_DATASET EXCERPT_:
## START

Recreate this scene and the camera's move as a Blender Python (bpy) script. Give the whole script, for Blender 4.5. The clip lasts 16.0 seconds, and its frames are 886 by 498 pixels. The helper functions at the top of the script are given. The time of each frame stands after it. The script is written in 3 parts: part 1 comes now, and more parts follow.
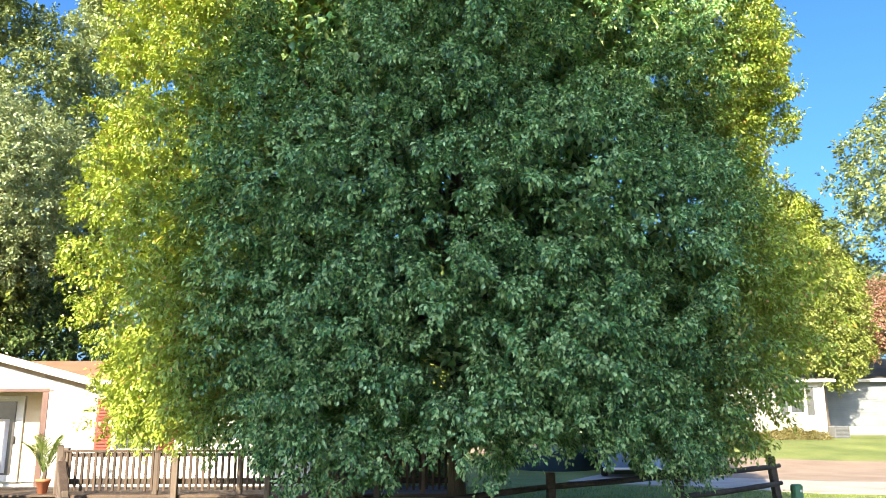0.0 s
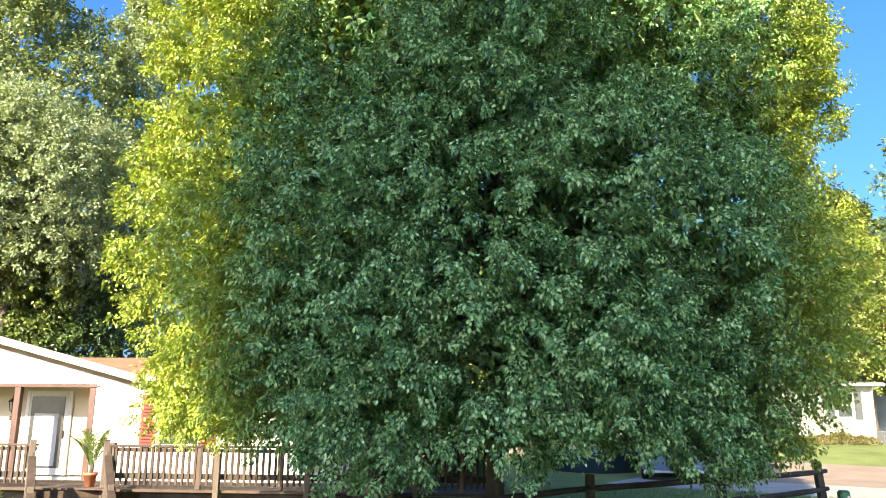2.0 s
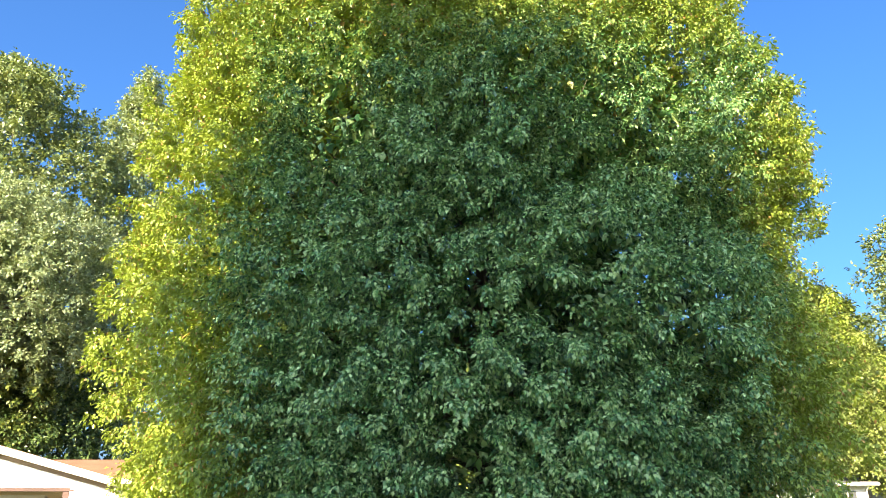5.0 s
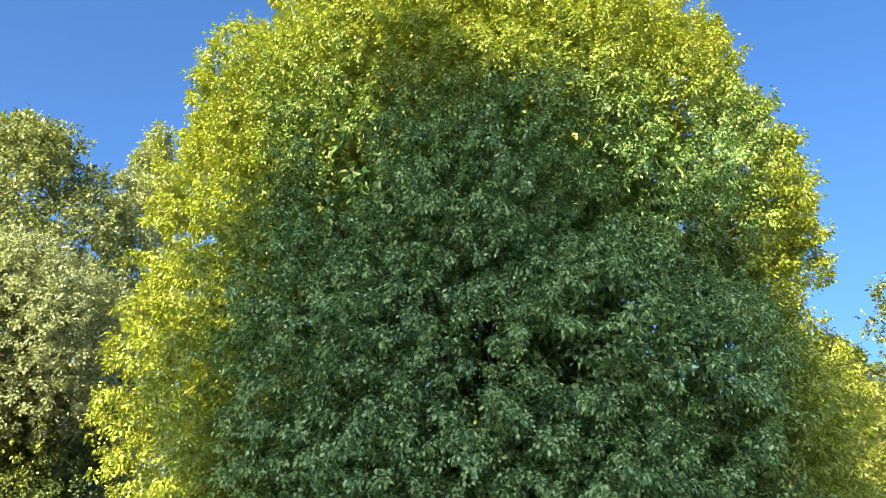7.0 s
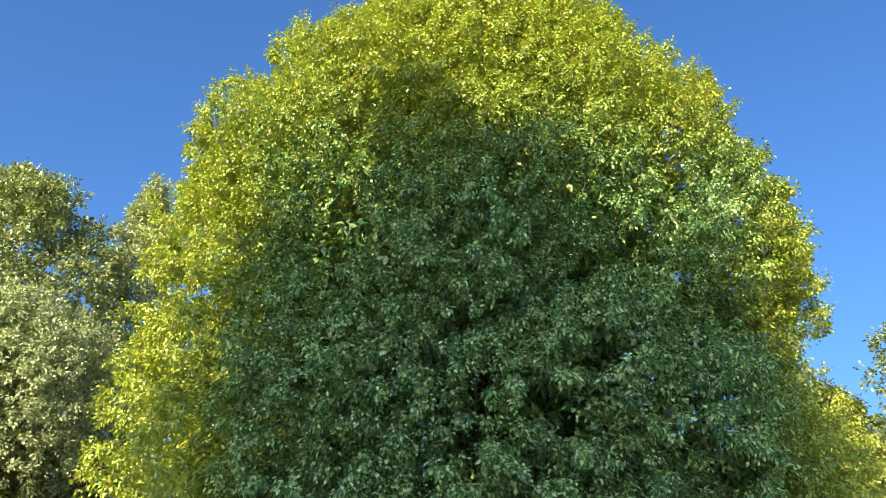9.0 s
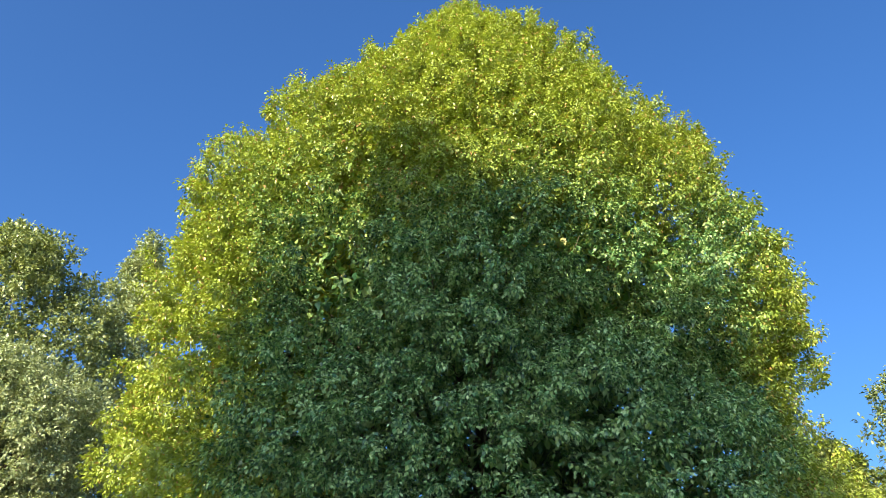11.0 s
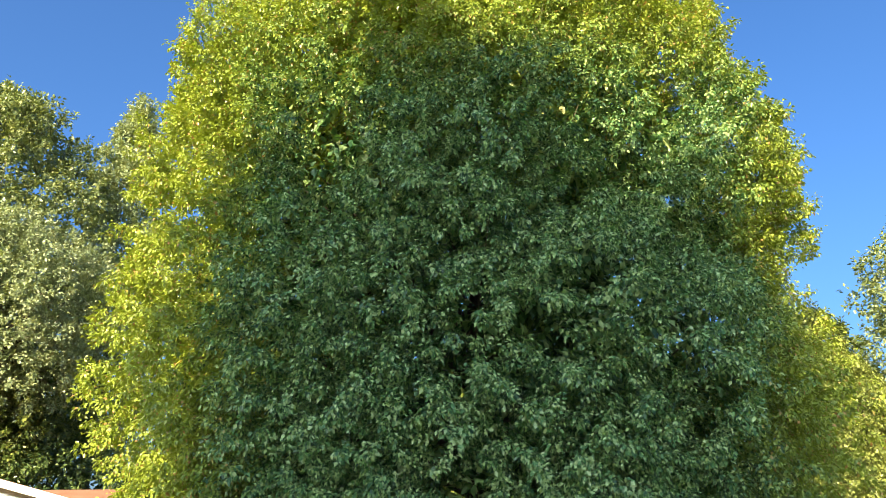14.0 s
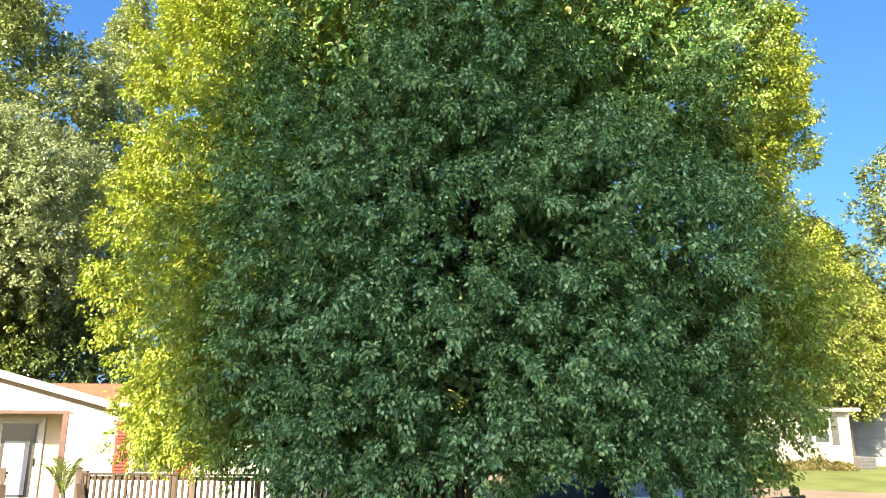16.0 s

## END

_SET PROBLEM_:
Write out the data precisely as given, excluding the pictures.

_SOLUTION TO THE PROBLEM_:
Recreate this scene and the camera's move as a Blender Python (bpy) script. Give the whole script, for Blender 4.5. The clip lasts 16.0 seconds, and its frames are 886 by 498 pixels. The helper functions at the top of the script are given. The time of each frame stands after it. The script is written in 3 parts: part 1 comes now, and more parts follow.
0.0 s
2.0 s
5.0 s
7.0 s
9.0 s
11.0 s
14.0 s
16.0 s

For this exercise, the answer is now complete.